A Woman of Marked Character
The Imagined Portrait of Sarah Ridge Paschal Pix 1812-1891
Book One: 1812-1848
By Nancy Stanfield Webb
The first book of this intensely researched two-part biographical novel series is set in Georgia and Indian Territory. Sarah Ridge, the educated daughter of a Cherokee leader, witnesses events leading to the removal of her nation to west of the Mississippi River in 1837. Braving a treacherous river journey with her white husband, a lawyer, they arrive in Arkansas and join her family. Dealing with an often-contentious marriage, she bears five children and buries two. Following the "Trail of Tears" when tribal war erupts, Sarah is compelled to seek revenge against powerful forces in the Cherokee Nation.
Portrait of Sarah Ridge Paschal Pix (from original painting, circa 1842) courtesy of the McNeir Family Collection, digitized by Paul Ridenour.
In this sweeping historical novel, the surviving daughter of a prominent Cherokee tribal leader tells her story amid the tragic resettlement of her people from Georgia to Indian Territory during the 1830s, and its ensuing, heartbreaking aftermath.
Nancy Stanfield Webb
Author Nancy Stanfield Webb is a writer, painter, and photographer who has devoted three decades to researching and writing the two-part biographical fiction series on Sarah Ridge.
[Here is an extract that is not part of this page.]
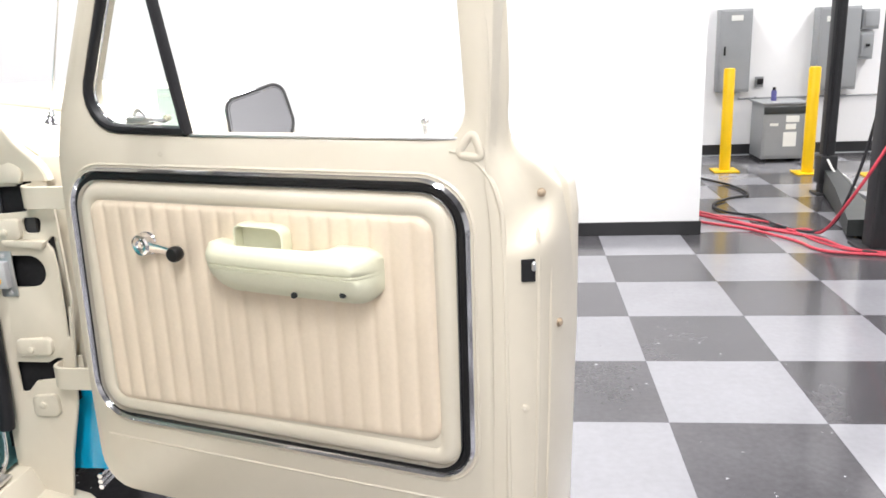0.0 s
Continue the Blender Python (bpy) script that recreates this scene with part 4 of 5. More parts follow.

The great-granddaughter of Texas pioneers and now living in Rhode Island, Webb's essays and interview articles with visual artists have been published in Southwest Art magazine and various regional magazines. She is an associate member of Western Writers of America and is the recipient of a writing residency to Millay Colony for the Arts. A Woman of Marked Character is her debut novel.